INSTRUCTIONS FOR THE TASK. Everything from the first line of the data through the line with "scene = bpy.context.scene" is to be echoed exactly, minus the pictures.

DATA BLOCK.
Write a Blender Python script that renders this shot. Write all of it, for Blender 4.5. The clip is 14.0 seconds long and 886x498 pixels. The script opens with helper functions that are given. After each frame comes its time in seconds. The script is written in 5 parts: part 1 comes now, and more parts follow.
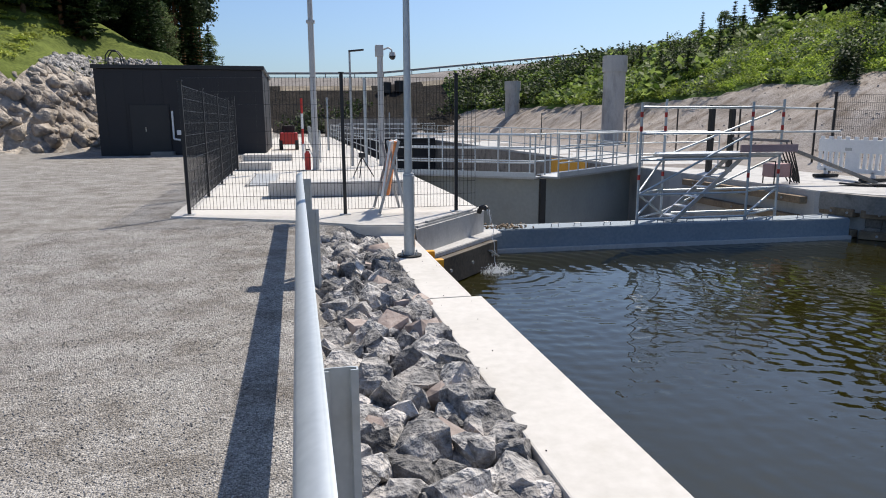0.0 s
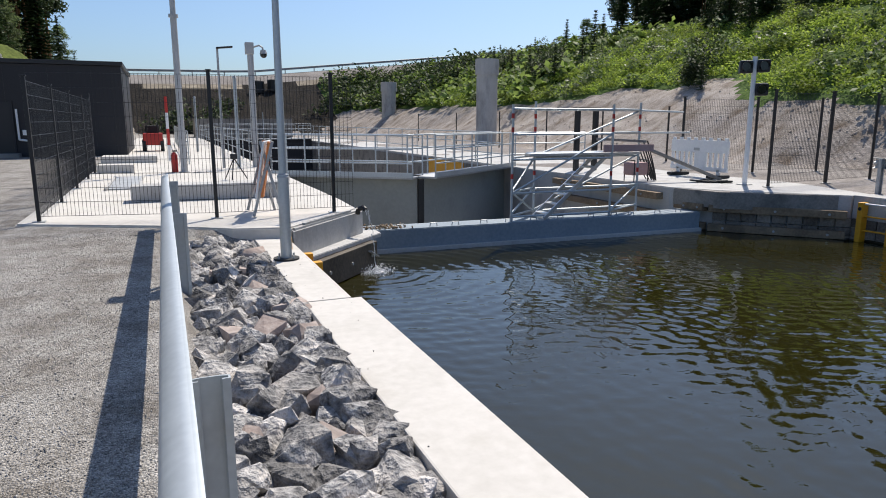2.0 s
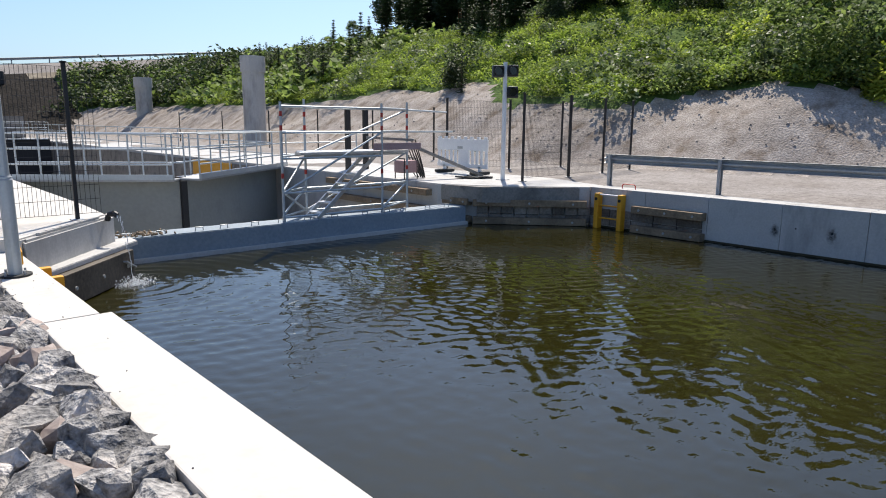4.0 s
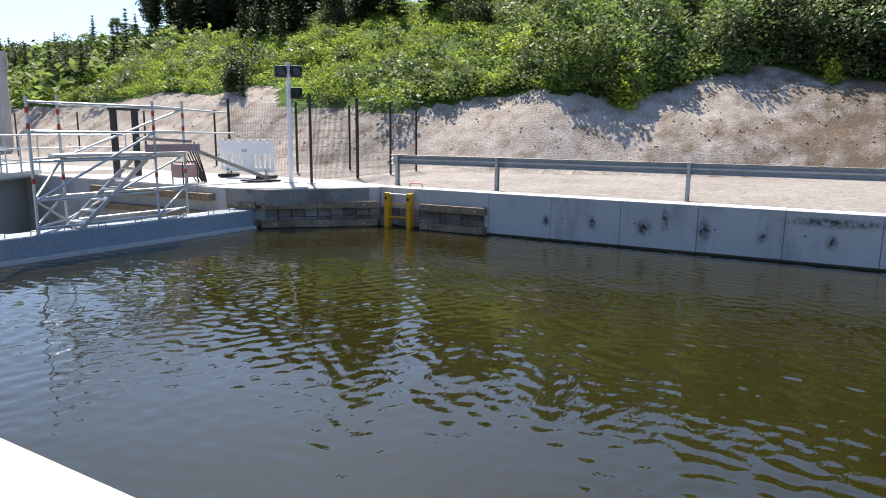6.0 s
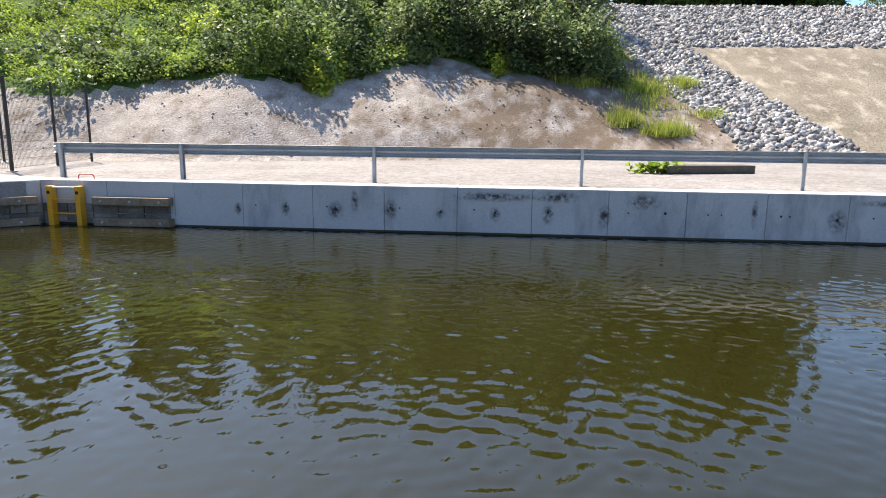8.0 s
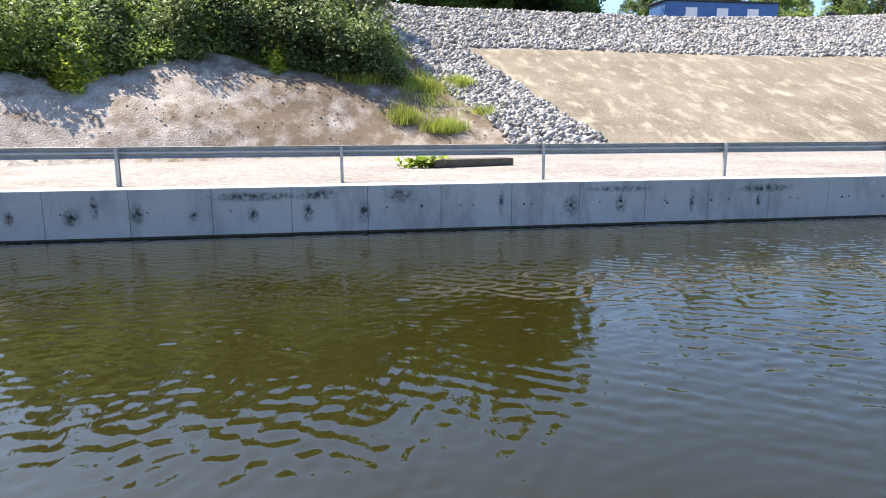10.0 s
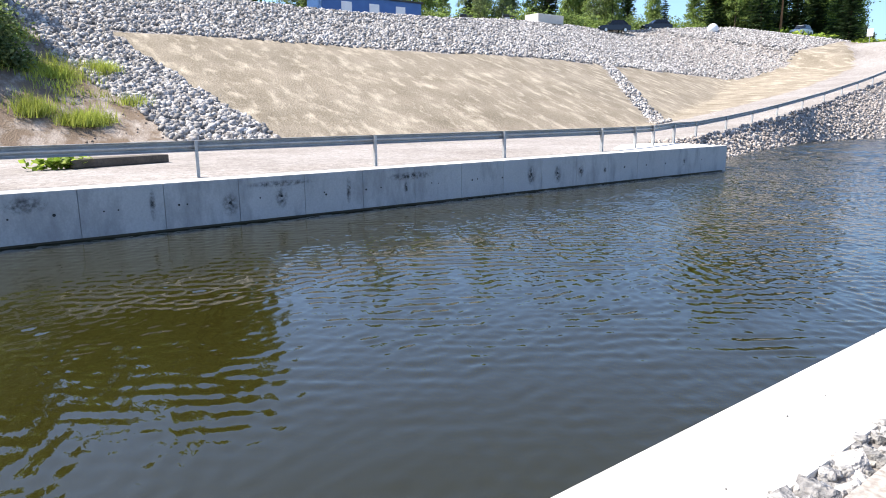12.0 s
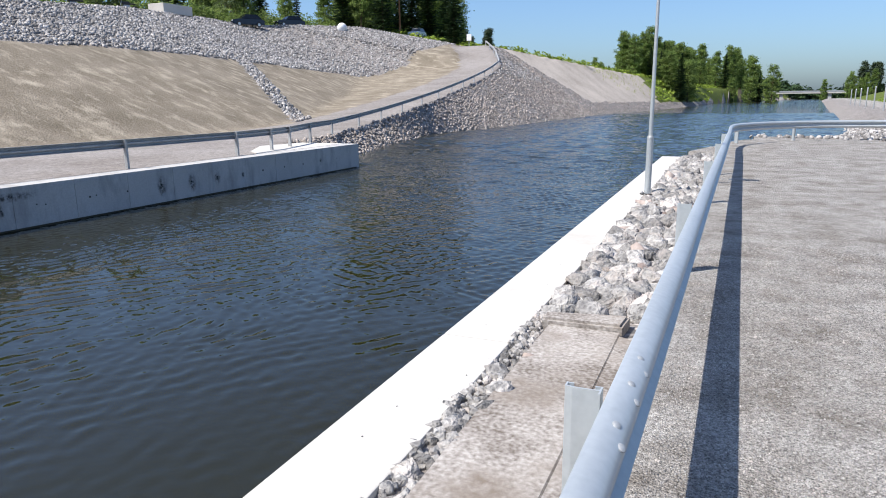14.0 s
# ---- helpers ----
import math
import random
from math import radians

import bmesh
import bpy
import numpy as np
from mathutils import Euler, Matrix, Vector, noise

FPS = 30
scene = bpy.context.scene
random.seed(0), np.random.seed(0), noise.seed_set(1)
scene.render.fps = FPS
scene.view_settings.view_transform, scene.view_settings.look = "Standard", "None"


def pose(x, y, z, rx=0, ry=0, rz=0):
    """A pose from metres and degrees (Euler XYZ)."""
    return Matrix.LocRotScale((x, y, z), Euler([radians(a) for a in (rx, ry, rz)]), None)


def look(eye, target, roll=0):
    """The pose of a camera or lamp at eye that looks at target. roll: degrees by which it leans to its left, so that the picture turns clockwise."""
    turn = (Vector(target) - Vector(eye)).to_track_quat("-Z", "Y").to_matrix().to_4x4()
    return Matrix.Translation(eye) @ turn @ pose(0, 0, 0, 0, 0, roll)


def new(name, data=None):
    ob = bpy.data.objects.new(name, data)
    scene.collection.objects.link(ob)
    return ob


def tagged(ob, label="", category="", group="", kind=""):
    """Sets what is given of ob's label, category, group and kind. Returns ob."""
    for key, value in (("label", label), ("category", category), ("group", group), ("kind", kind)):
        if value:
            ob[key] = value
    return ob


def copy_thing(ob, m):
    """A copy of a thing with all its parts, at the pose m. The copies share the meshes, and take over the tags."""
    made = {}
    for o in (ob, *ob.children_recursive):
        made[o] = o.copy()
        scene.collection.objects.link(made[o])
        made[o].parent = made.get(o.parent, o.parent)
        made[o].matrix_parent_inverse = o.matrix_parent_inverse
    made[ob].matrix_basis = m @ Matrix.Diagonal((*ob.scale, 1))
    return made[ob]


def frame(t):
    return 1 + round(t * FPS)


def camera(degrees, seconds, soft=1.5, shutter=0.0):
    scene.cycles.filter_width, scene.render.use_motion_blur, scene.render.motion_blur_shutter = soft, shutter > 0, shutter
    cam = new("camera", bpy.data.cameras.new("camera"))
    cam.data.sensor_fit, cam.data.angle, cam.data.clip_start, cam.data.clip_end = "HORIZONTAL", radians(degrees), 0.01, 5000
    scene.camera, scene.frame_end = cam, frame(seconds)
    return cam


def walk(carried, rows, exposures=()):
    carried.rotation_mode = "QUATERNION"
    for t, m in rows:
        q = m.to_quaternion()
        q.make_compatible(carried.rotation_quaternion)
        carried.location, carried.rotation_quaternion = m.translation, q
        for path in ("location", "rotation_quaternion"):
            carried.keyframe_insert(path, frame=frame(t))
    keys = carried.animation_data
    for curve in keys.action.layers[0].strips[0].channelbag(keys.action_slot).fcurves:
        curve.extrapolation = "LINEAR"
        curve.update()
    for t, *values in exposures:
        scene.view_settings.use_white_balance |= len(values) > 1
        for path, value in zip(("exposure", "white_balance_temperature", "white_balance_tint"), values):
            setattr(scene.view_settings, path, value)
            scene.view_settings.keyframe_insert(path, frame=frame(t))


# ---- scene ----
cam = camera(67.55, 14.0, soft=1.0)
PATH = [
    (0.0, look((-0.145, 0.582, 1.408), (0.270, 2.501, 1.027), -0.25)),
    (0.5, look((-0.142, 0.584, 1.408), (0.311, 2.495, 1.027), -0.20)),
    (1.0, look((-0.138, 0.575, 1.407), (0.370, 2.472, 1.028), -0.16)),
    (1.5, look((-0.131, 0.571, 1.404), (0.500, 2.430, 1.025), -0.07)),
    (2.0, look((-0.125, 0.578, 1.400), (0.631, 2.390, 1.021), 0.04)),
    (2.5, look((-0.115, 0.582, 1.391), (0.769, 2.335, 1.012), 0.13)),
    (3.0, look((-0.099, 0.599, 1.381), (0.921, 2.277, 1.002), 0.29)),
    (3.5, look((-0.082, 0.597, 1.366), (1.070, 2.188, 0.989), 0.33)),
    (4.0, look((-0.025, 0.620, 1.354), (1.287, 2.083, 0.980), 0.48)),
    (6.5, look((0.057, 0.584, 1.171), (1.834, 1.431, 0.818), 0.60)),
    (7.0, look((0.098, 0.534, 1.163), (1.950, 1.194, 0.796), 0.80)),
    (7.5, look((0.132, 0.405, 1.147), (2.048, 0.843, 0.780), 0.63)),
    (8.0, look((0.161, 0.217, 1.134), (2.116, 0.419, 0.762), 0.53)),
    (10.5, look((0.123, -0.817, 1.109), (2.010, -1.350, 0.729), -0.27)),
    (11.0, look((0.075, -0.872, 1.109), (1.878, -1.645, 0.721), -0.40)),
    (11.5, look((0.074, -1.006, 1.088), (1.763, -2.004, 0.698), -0.56)),
    (12.0, look((-0.091, -1.047, 1.253), (1.464, -2.236, 0.840), -0.27)),
    (12.5, look((-0.249, -1.222, 1.412), (1.086, -2.649, 0.985), 0.16)),
    (13.0, look((-0.348, -1.278, 1.501), (0.755, -2.887, 1.062), -0.32)),
    (13.5, look((-0.391, -1.320, 1.511), (0.522, -3.044, 1.072), -0.33)),
    (14.0, look((-0.428, -1.330, 1.541), (0.348, -3.120, 1.101), -0.61)),
]
walk(cam, PATH, [(0.0, 0.05, 6900, 10), (2.0, 0.05, 6900, 10), (3.5, 0.2, 6950, 10), (6.5, 0.9, 7150, 10), (8.0, 1.08, 7200, 10), (10.5, 1.3, 7150, 10), (12.0, 1.16, 6850, 10),
                 (13.0, 0.72, 6700, 10), (14.0, 0.38, 6600, 10)])

# ---- light ----
SUN_EL, SUN_AZ = radians(55.5), radians(45)     # azimuth from +y towards +x
world = bpy.data.worlds.new("sky")
scene.world = world
world.use_nodes = True
wn = world.node_tree
sky = wn.nodes.new("ShaderNodeTexSky")
sky.sky_type, sky.sun_disc = "NISHITA", False
sky.sun_elevation, sky.sun_rotation = SUN_EL, SUN_AZ
sky.air_density, sky.dust_density, sky.ozone_density = 1.0, 1.7, 3.0
cool = wn.nodes.new("ShaderNodeMix")          # a clear northern sky, a little bluer
cool.data_type, cool.blend_type = "RGBA", "MULTIPLY"
cool.inputs["Factor"].default_value, cool.inputs["B"].default_value = 1.0, (0.79, 0.965, 1.19, 1)
wn.links.new(sky.outputs[0], cool.inputs["A"])
wn.links.new(cool.outputs["Result"], wn.nodes["Background"].inputs[0])
wn.nodes["Background"].inputs[1].default_value = 0.119
sun = new("sun", bpy.data.lights.new("sun", "SUN"))
sun.data.energy, sun.data.angle, sun.data.color = 5.0, radians(0.55), (1.0, 0.955, 0.89)
to_sun = Vector((math.sin(SUN_AZ) * math.cos(SUN_EL), math.cos(SUN_AZ) * math.cos(SUN_EL), math.sin(SUN_EL)))
sun.matrix_world = look(to_sun * 60, (0, 0, 0))

# ---- materials ----
def material(name, dark, light, rough=0.8, metal=0.0, grain=60.0, stain=1.2, bump=0.3, depth=0.01, spread=0.0, coords="world",
             third=None, third_scale=0.4, third_at=0.55, third_map=None, third_y=None):
    """Two-scale mottled surface: fine grain, broad stains and a third tone; spread varies each piece."""
    m = bpy.data.materials.new(name)
    m.use_nodes = True
    nt = m.node_tree
    N, L = nt.nodes, nt.links
    bs = N["Principled BSDF"]
    bs.inputs["Roughness"].default_value, bs.inputs["Metallic"].default_value = rough, metal
    if rough > 0.88:          # loose and broken ground has hardly any sheen
        bs.inputs["Specular IOR Level"].default_value = 0.12
    if coords == "world":
        pos = N.new("ShaderNodeNewGeometry").outputs["Position"]
    else:
        pos = N.new("ShaderNodeTexCoord").outputs["Object"]
    fine = N.new("ShaderNodeTexNoise")
    fine.inputs["Scale"].default_value, fine.inputs["Detail"].default_value = grain, 4
    broad = N.new("ShaderNodeTexNoise")
    broad.inputs["Scale"].default_value, broad.inputs["Detail"].default_value = stain, 6
    for n in (fine, broad):
        L.new(pos, n.inputs["Vector"])
    add = N.new("ShaderNodeMath")
    add.operation = "ADD"
    L.new(fine.outputs["Fac"], add.inputs[0]), L.new(broad.outputs["Fac"], add.inputs[1])
    ramp = N.new("ShaderNodeMapRange")
    ramp.inputs["From Min"].default_value, ramp.inputs["From Max"].default_value = 0.7, 1.3
    L.new(add.outputs[0], ramp.inputs["Value"])
    mix = N.new("ShaderNodeMix")
    mix.data_type = "RGBA"
    mix.inputs["A"].default_value, mix.inputs["B"].default_value = (*dark, 1), (*light, 1)
    L.new(ramp.outputs[0], mix.inputs["Factor"])
    colour = mix.outputs["Result"]
    if third:
        patch = N.new("ShaderNodeTexNoise")
        patch.inputs["Scale"].default_value, patch.inputs["Detail"].default_value = third_scale, 8
        patch.inputs["Roughness"].default_value = 0.65
        if third_map:
            mp = N.new("ShaderNodeMapping")
            mp.inputs["Rotation"].default_value = (0, 0, radians(third_map[3]))
            mp.inputs["Scale"].default_value = third_map[:3]
            L.new(pos, mp.inputs["Vector"]), L.new(mp.outputs[0], patch.inputs["Vector"])
        else:
            L.new(pos, patch.inputs["Vector"])
        pr = N.new("ShaderNodeMapRange")
        pr.inputs["From Min"].default_value, pr.inputs["From Max"].default_value = third_at - 0.06, third_at + 0.14
        L.new(patch.outputs["Fac"], pr.inputs["Value"])
        if third_y:          # the third tone grows along y
            axes = N.new("ShaderNodeSeparateXYZ")
            L.new(pos, axes.inputs[0])
            for socket, off in (("From Min", -0.06), ("From Max", 0.14)):
                yr = N.new("ShaderNodeMapRange")
                yr.inputs["From Min"].default_value, yr.inputs["From Max"].default_value = third_y[0], third_y[2]
                yr.inputs["To Min"].default_value, yr.inputs["To Max"].default_value = third_y[1] + off, third_y[3] + off
                L.new(axes.outputs["Y"], yr.inputs["Value"]), L.new(yr.outputs[0], pr.inputs[socket])
        m2 = N.new("ShaderNodeMix")
        m2.data_type = "RGBA"
        m2.inputs["B"].default_value = (*third, 1)
        L.new(colour, m2.inputs["A"]), L.new(pr.outputs[0], m2.inputs["Factor"])
        colour = m2.outputs["Result"]
    if spread:
        info = N.new("ShaderNodeObjectInfo")
        isl = N.new("ShaderNodeNewGeometry")
        sm = N.new("ShaderNodeMath")
        sm.operation = "ADD"
        L.new(info.outputs["Random"], sm.inputs[0]), L.new(isl.outputs["Random Per Island"], sm.inputs[1])
        fr = N.new("ShaderNodeMath")
        fr.operation = "FRACT"
        L.new(sm.outputs[0], fr.inputs[0])
        vr = N.new("ShaderNodeMapRange")
        vr.inputs["To Min"].default_value, vr.inputs["To Max"].default_value = 1 - spread, 1 + spread
        L.new(fr.outputs[0], vr.inputs["Value"])
        hs = N.new("ShaderNodeHueSaturation")
        L.new(vr.outputs[0], hs.inputs["Value"]), L.new(colour, hs.inputs["Color"])
        colour = hs.outputs["Color"]
    L.new(colour, bs.inputs["Base Color"])
    if bump:
        b = N.new("ShaderNodeBump")
        b.inputs["Strength"].default_value, b.inputs["Distance"].default_value = bump, depth
        L.new(add.outputs[0], b.inputs["Height"]), L.new(b.outputs[0], bs.inputs["Normal"])
    return m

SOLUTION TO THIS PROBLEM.
Write a Blender Python script that renders this shot. Write all of it, for Blender 4.5. The clip is 14.0 seconds long and 886x498 pixels. The script opens with helper functions that are given. After each frame comes its time in seconds. The script is written in 5 parts: part 1 comes now, and more parts follow.
0.0 s
2.0 s
4.0 s
6.0 s
8.0 s
10.0 s
12.0 s
14.0 s
# ---- helpers ----
import math
import random
from math import radians

import bmesh
import bpy
import numpy as np
from mathutils import Euler, Matrix, Vector, noise

FPS = 30
scene = bpy.context.scene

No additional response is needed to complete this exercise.